**WHAT IS NEEDED:** Tally the lines holding the word "that" and state the count by itself.
>> Start
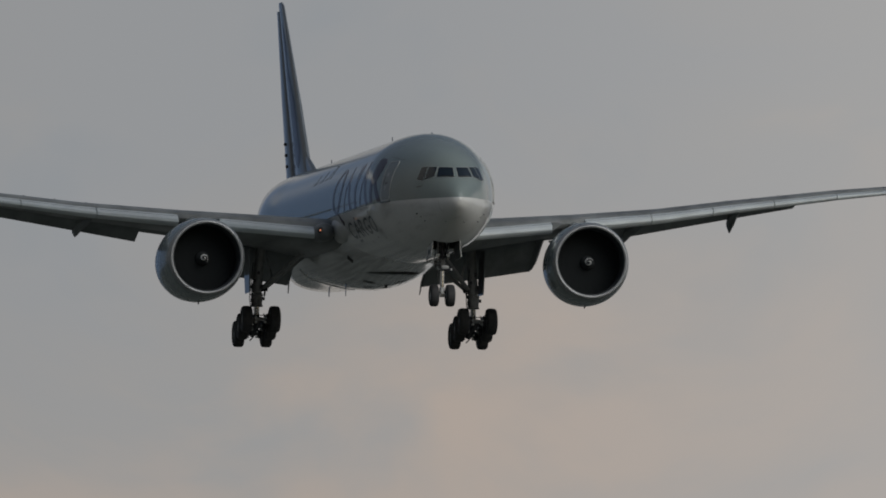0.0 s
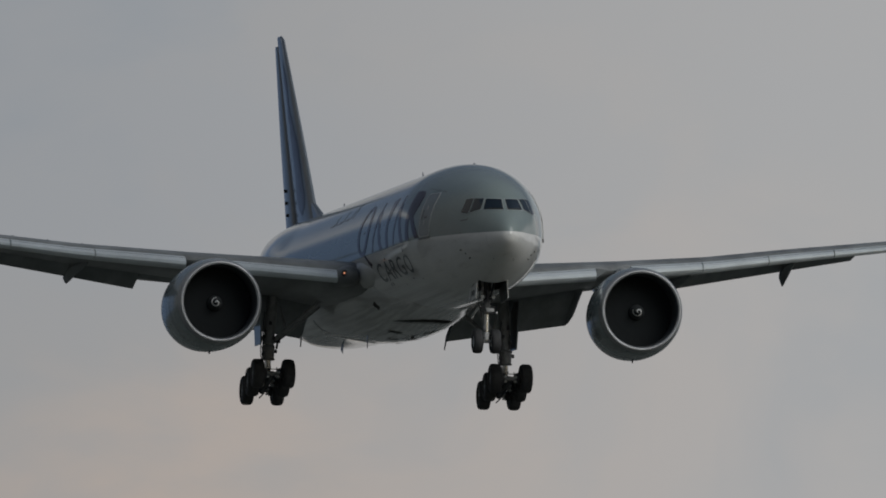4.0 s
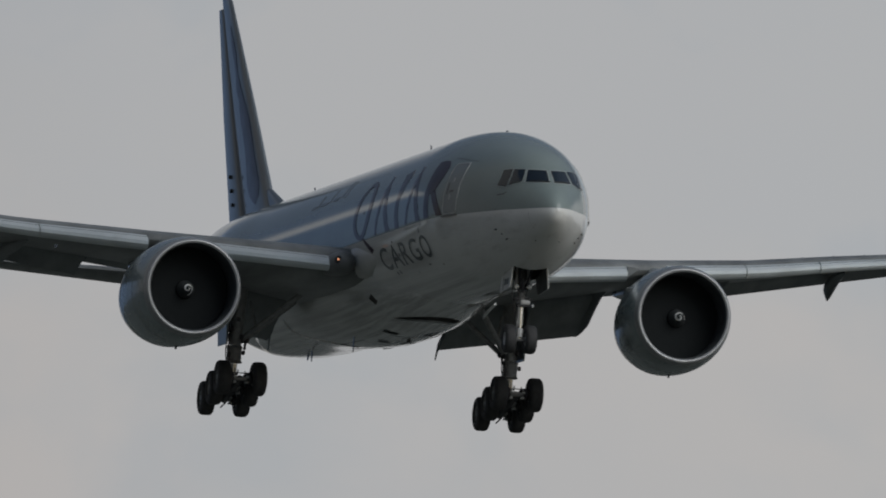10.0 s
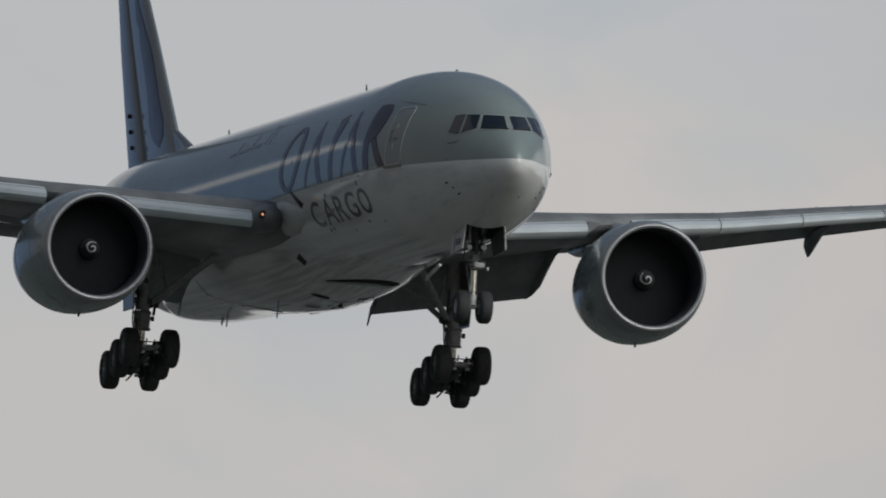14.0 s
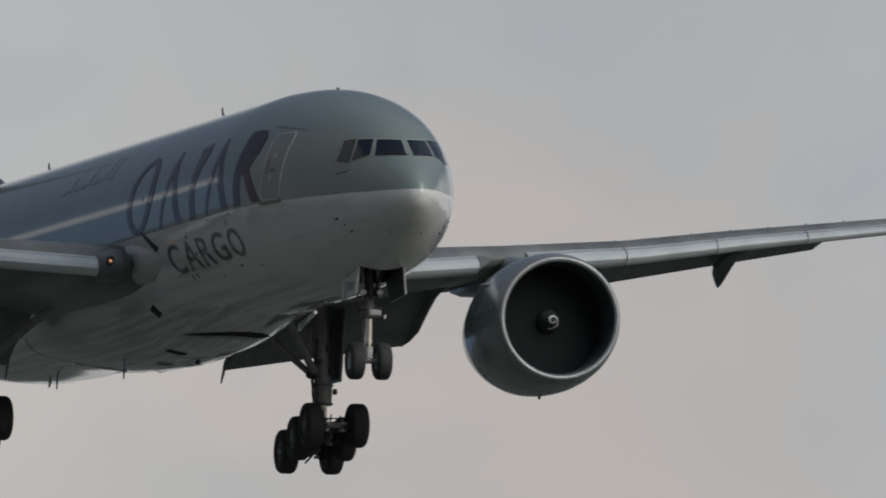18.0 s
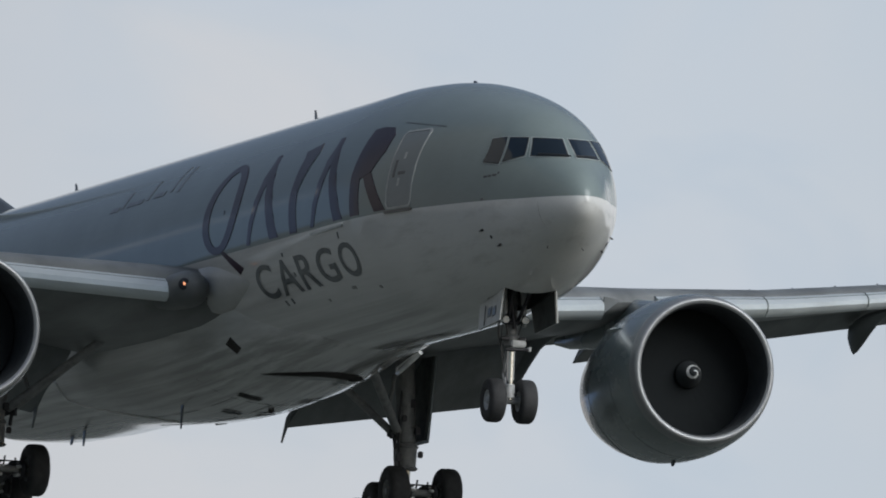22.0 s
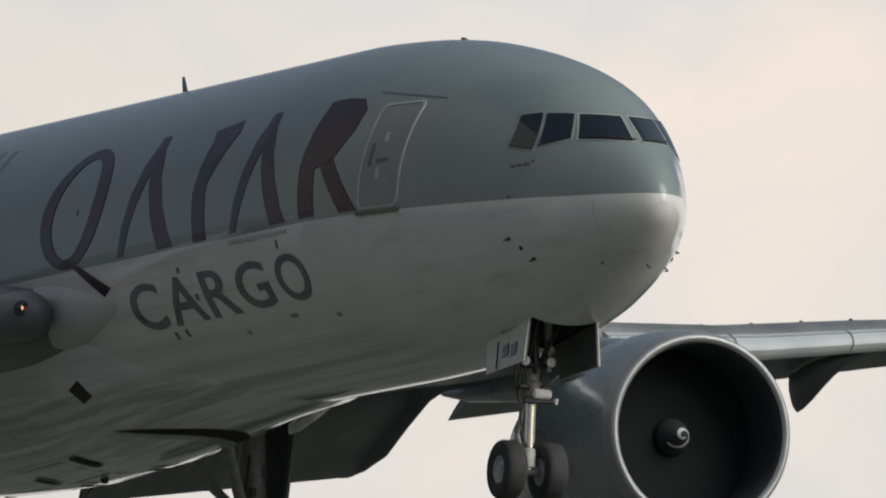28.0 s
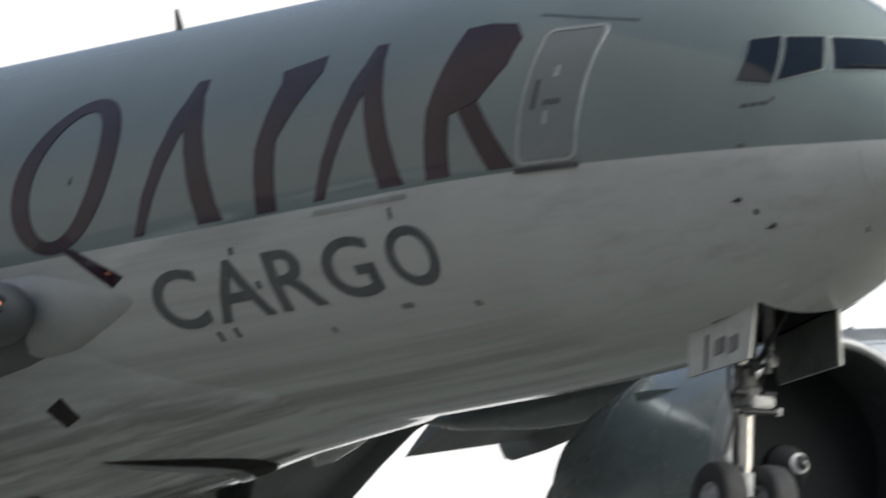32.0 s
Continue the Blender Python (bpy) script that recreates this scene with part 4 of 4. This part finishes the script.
def belly_sheet(d0, d1, y0, y1, out, nd=6, ny=6):
    """A thin panel that follows the fairing's underside."""
    bm = bmesh.new()
    rows = [[bm.verts.new(on_belly(d0 + (d1 - d0) * i / nd, y0 + (y1 - y0) * j / ny) - Vector((0, 0, out))) for j in range(ny + 1)] for i in range(nd + 1)]
    for a, b in zip(rows, rows[1:]):
        for j in range(ny):
            bm.faces.new((a[j], a[j + 1], b[j + 1], b[j]))
    bmesh.ops.solidify(bm, geom=bm.faces[:], thickness=0.02)
    return bm


for side in (-1, 1):
    hole = [(21.5, side * 2.08), (21.62, side * 2.34), (22.1, side * 2.3), (21.95, side * 2.04)]
    part("outlet", belly_patch(hole, 0.015), OPENING_SHADE, fairing, "dark air outlet on the belly")
    ring = [(-20.5, 2.3, -2.66), (-21.2, 2.42, -2.66), (-22.0, 2.42, -2.76), (-22.5, 2.36, -2.9), (-22.3, 2.28, -3.04), (-21.6, 2.14, -3.04), (-20.9, 2.16, -2.88)]
    bm = bmesh.new()
    for a, b in zip(ring, ring[1:] + ring[:1]):
        bar((a[0], side * a[1], a[2]), (b[0], side * b[1], b[2]), 0.055, n=8, bm=bm)
    if side > 0:
        part("outlet_rim", bm, PALE, fairing, "pale rim round the air outlet")
        part("outlet_panel", plate([(p[0], p[1] - 0.02, p[2]) for p in ring], 0.03), PAINT, fairing)
        mid = Vector((-21.3, 2.3, -2.8))
        part("outlet_hole", plate([mid + (Vector(p) - mid) * 0.6 + Vector((0, 0.02, -0.02)) for p in ring], 0.04), SEAL, fairing, "dark air outlet hole")
    else:
        bm.free()
    for d0, d1, y0, y1 in ((24.6, 25.0, 0.5, 1.1), (27.3, 27.6, 0.2, 0.7)):
        part("drain_slot", belly_sheet(d0, d1, side * y0, side * y1, 0.03, 2, 2), SEAL, fairing)


def belly_arch(fore, rear, out, half=1.36, n=29):
    """A thin curved sheet across the belly between two arches, each a function of y."""
    bm = bmesh.new()
    prev = None
    for k in range(n):
        y = -half + 2 * half * k / (n - 1)
        a, b = fore(y), rear(y)
        row = [bm.verts.new(on_belly(a + (b - a) * q / 4, y) - Vector((0, 0, out))) for q in range(5)]
        if prev:
            for q in range(4):
                bm.faces.new((prev[q], prev[q + 1], row[q + 1], row[q]))
        prev = row
    bmesh.ops.solidify(bm, geom=bm.faces[:], thickness=0.02)
    return bm


arch = lambda y: 20.0 + 2.2 * (y / 1.36) ** 2
ends = lambda y: max(0.0, 1 - (y / 1.36) ** 4)
part("air_inlet", belly_arch(arch, lambda y: arch(y) + (0.68 + 0.2 * y) * ends(y) + 0.02, 0.012), OPENING_SHADE, fairing, "dark slot across the belly")
part("inlet_lip", belly_arch(lambda y: arch(y) + (0.68 + 0.2 * y) * ends(y) + 0.03, lambda y: arch(y) + (1.1 + 0.2 * y) * ends(y) + 0.04, 0.03), PALE, fairing, "pale lip behind the belly slot")
# pale tube that paints in the lit edge behind the gear bay, and seams between the bay doors
for side in (-1, 1):
    line = [(35.4, 2.72), (35.7, 2.5), (35.9, 2.2), (35.4, 1.9), (34.8, 1.7), (33.9, 1.42), (33.0, 1.16), (32.3, 0.9), (31.8, 0.5)]
    part("lit_bay_edge", tube([on_belly(d, side * y) - Vector((0, 0, 0.005)) for d, y in line], 0.04), PALE, fairing, "pale tube for the lit edge round the gear bay")
    part("door_seam", tube([on_belly(d, side * 1.02) for d in (25.5, 27, 28.5, 30, 31.5, 33)], 0.009, 6), SEAL, fairing)
    part("door_seam", tube([on_belly(25.5, side * y) for y in (0.05, 0.3, 0.6, 1.02, 1.5, 2.0)], 0.009, 6), SEAL, fairing)
part("door_seam", tube([on_belly(d, 0.0) for d in (25.5, 27, 28.5, 30, 31.5, 33, 35)], 0.009, 6), SEAL, fairing)
part("belly_lamp", bar((-26.5, 0.3, -3.6), (-26.5, 0.3, -3.82), 0.1, 0.07, 12), SEAL, fairing)

# blade aerials under the belly
for d, y, h, chord in ((28.5, -1.4, 0.62, 0.12), (39.6, -0.6, 0.42, 0.14), (41.6, -0.3, 0.22, 0.2)):
    p = on_belly(d, y) + Vector((0, 0, 0.03))
    part("aerial", plate([p, p + Vector((-chord * 1.5, 0, 0)), p + Vector((-chord * 1.6, 0, -h)), p + Vector((-chord * 1.1, 0, -h))], 0.03, (0, 1, 0)), INK, fairing)

# nose gear doors: two plain bars stand for the number painted on each
for s in (-1, 1):
    for x0, x1 in ((-4.95, -5.18), (-5.32, -5.56)):
        part("number_bar", plate([(x0, s * 0.735, -2.94), (x1, s * 0.735, -2.98), (x1, s * 0.75, -3.2), (x0, s * 0.75, -3.16)], 0.012, (0, s, 0)), LETTERING, nose_leg)
    part("door_joint", plate([(-5.8, s * 0.72, -2.88), (-5.83, s * 0.72, -2.88), (-5.80, s * 0.765, -3.38), (-5.77, s * 0.765, -3.38)], 0.012, (0, s, 0)), SEAL, nose_leg)

# fin: plain dark shapes in place of the painted emblem, rudder fittings
FIN_ROWS = [(3.3, 50.7, 5.5, 0.1), (7.5, 55.0, 4.0, 0.095), (12.2, 60.1, 1.75, 0.09)]


def fin_skin(d, z, side, out=0.015):
    lead, chord, th = [float(np.interp(z, [r[0] for r in FIN_ROWS], [r[k] for r in FIN_ROWS])) for k in (1, 2, 3)]
    c = min(1, max(0.002, (d - lead) / chord))
    half = 5 * th * (0.2969 * math.sqrt(c) - 0.126 * c - 0.3516 * c * c + 0.2843 * c**3 - 0.1015 * c**4)
    return Vector((-d, side * (half * chord + out), z))


for side in (-1, 1):
    for z0, z1, inner, outer in ((3.5, 9.0, (0.10, 0.20), (0.62, 0.42)), (8.0, 11.2, (0.30, 0.24), (0.52, 0.40))):
        bm = bmesh.new()
        prev = None
        for k in range(17):
            u = k / 16
            z = z0 + (z1 - z0) * u
            lead, chord = [float(np.interp(z, [r[0] for r in FIN_ROWS], [r[q] for r in FIN_ROWS])) for q in (1, 2)]
            full = min(1, 6 * u, 3 * (1 - u)) ** 0.5 if 0 < u < 1 else 0.05
            a, b = inner[0] + (inner[1] - inner[0]) * u + 0.03 * math.sin(7 * u), outer[0] + (outer[1] - outer[0]) * u + 0.04 * math.sin(9 * u + 1)
            mid = (a + b) / 2
            row = [bm.verts.new(fin_skin(lead + chord * (mid + (b - a) * full * (q / 6 - 0.5)), z, side)) for q in range(7)]
            if prev:
                for q in range(6):
                    bm.faces.new((prev[q], prev[q + 1], row[q + 1], row[q]))
            prev = row
        part("fin_marking", bm, MAROON, fin, "dark maroon painted shape on the fin")
    for d, z in ((58.35, 5.0), (58.05, 4.42), (57.7, 3.83)):
        part("rudder_fitting", bar((-d, side * 0.05, z), (-d, side * 0.22, z), 0.075, n=10), SEAL, fin)

# small vanes on the wing and static wicks on the trailing edges
for side in (-1, 1):
    for k in range(9):
        y = 11.3 + 1.45 * k
        p = wing_point(y, 0.22, 0.062, side)
        part("vortex_vane", plate([p, p + Vector((-0.3, side * 0.06, 0)), p + Vector((-0.28, side * 0.055, 0.045)), p + Vector((-0.12, side * 0.02, 0.04))], 0.02, (0.2, 1, 0)), GREY_SEAM, wings[side])
    for y in (24.5, 26.0, 27.5, 29.0, 30.5):
        p = wing_point(y, 1.0, 0, side)
        part("static_wick", bar(p, p + Vector((-0.3, 0, -0.02)), 0.012, n=6), SEAL, wings[side])


# ---- a bird that crosses the view ----
def bird():
    b = new("bird")
    tagged(b, "small dark bird in flight, wings spread", "bird")
    rings = []
    for x, r in ((0.13, 0.004), (0.11, 0.018), (0.07, 0.03), (0.0, 0.042), (-0.07, 0.035), (-0.13, 0.015), (-0.2, 0.02), (-0.22, 0.004)):
        rings.append([(0.65 * x, 0.65 * r * math.cos(a) * (1.5 if x < -0.12 else 1), 0.65 * r * math.sin(a) * (0.4 if x < -0.12 else 1)) for a in (2 * math.pi * k / 12 for k in range(12))])
    part("body", ring_loft(rings), INK, b)
    for s in (-1, 1):
        part("wing", plate([(0.04, s * 0.012, 0.006), (0.052, s * 0.1, 0.032), (0.0, s * 0.22, 0.019), (-0.026, s * 0.13, 0.026), (-0.04, s * 0.012, 0.006)], 0.008), INK, b)
    return b


small_bird = bird()

# ---- motion ----
# seconds, place and turn of the aircraft on its approach
FLIGHT = [
    (0, -1178.16, 199.21, 92.897, 0.057, 1.377, -0.887),
    (1, -1150.03, 198.39, 91.579, 0.047, 1.262, -0.836),
    (2, -1121.92, 197.62, 90.288, 0.034, 1.093, -0.705),
    (3, -1093.82, 196.92, 89.024, 0.023, 0.875, -0.420),
    (4, -1065.74, 196.20, 87.767, 0.005, 0.643, -0.180),
    (5, -1037.68, 195.46, 86.517, -0.021, 0.398, 0.015),
    (6, -1009.64, 194.71, 85.310, -0.063, 0.070, 0.187),
    (7, -981.61, 193.97, 84.006, -0.070, -0.070, 0.391),
    (8, -953.60, 193.21, 82.654, -0.066, -0.119, 0.543),
    (9, -925.61, 192.44, 81.298, -0.063, -0.160, 0.693),
    (10, -897.64, 191.66, 79.906, -0.050, -0.131, 0.810),
    (11, -869.68, 190.86, 78.511, -0.039, -0.097, 0.887),
    (12, -841.74, 189.95, 77.057, -0.019, 0.050, 0.768),
    (13, -813.81, 188.97, 75.607, -0.014, 0.191, 0.496),
    (14, -785.90, 187.93, 74.130, -0.003, 0.384, 0.127),
    (15, -758.01, 186.94, 72.646, 0.016, 0.588, -0.153),
    (16, -730.14, 186.00, 71.157, 0.044, 0.804, -0.345),
    (17, -702.29, 185.24, 69.738, 0.071, 0.887, -0.198),
    (18, -674.45, 184.46, 68.388, 0.068, 0.838, -0.065),
    (19, -646.62, 183.69, 67.059, 0.056, 0.750, 0.058),
    (20, -618.82, 182.86, 65.803, -0.001, 0.522, 0.087),
    (21, -591.03, 182.02, 64.607, -0.091, 0.181, 0.090),
    (22, -563.26, 181.20, 63.268, -0.097, 0.112, 0.129),
    (23, -535.50, 180.33, 61.710, 0.010, 0.462, 0.074),
    (24, -507.77, 179.46, 60.168, 0.101, 0.783, 0.023),
    (25, -480.05, 178.62, 58.756, 0.117, 0.854, 0.030),
    (26, -452.35, 177.78, 57.384, 0.108, 0.852, 0.029),
    (27, -424.66, 176.94, 56.050, 0.074, 0.775, 0.021),
    (28, -396.99, 176.07, 54.675, 0.072, 0.777, -0.035),
    (29, -369.34, 175.15, 53.324, 0.200, 0.820, -0.230),
    (30, -341.70, 174.21, 52.062, 0.700, 0.640, -0.350),
    (31, -314.08, 173.285, 50.788, 0.740, 0.470, -0.450),
    (32, -286.49, 172.34, 49.353, 1.050, 0.600, -0.480),
]

BIRD = [(0, -770.60, 110.00, 65.40), (9, -765.19, 138.24, 64.07), (9.4, -764.22, 143.26, 63.83), (9.7, -763.75, 145.39, 64.47), (10, -763.41, 146.72, 65.51), (10.3, -763.12, 147.68, 66.77), (10.6, -762.85, 148.54, 68.06), (10.9, -762.56, 149.46, 69.30), (11.2, -762.26, 150.45, 70.42), (11.5, -761.98, 151.40, 71.42), (11.8, -761.76, 152.06, 72.34), (12.2, -761.69, 151.84, 73.64), (14, -761.40, 150.90, 79.50), (32, -760.30, 147.40, 99.60)]


def motions():
    walk(aircraft, [(t, pose(x, y, z, rx, ry, rz)) for t, x, y, z, rx, ry, rz in FLIGHT])
    # the fans: as they turn before the clip's shutter
    for fan, side, start in ((fans[0], -1, 60), (fans[1], 1, 134 + 147.6 * 19.5)):
        walk(fan, [(k / 2, pose(ENGINE[0] - 1.55, side * (ENGINE[1] + 0.03), ENGINE[2], start - 147.6 * k / 2)) for k in range(65)])
    walk(small_bird, [(t, pose(x, y, z, 20, -45, 75)) for t, x, y, z in BIRD])


motions()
>> End
**REPLY TO THE EXERCISE:** 4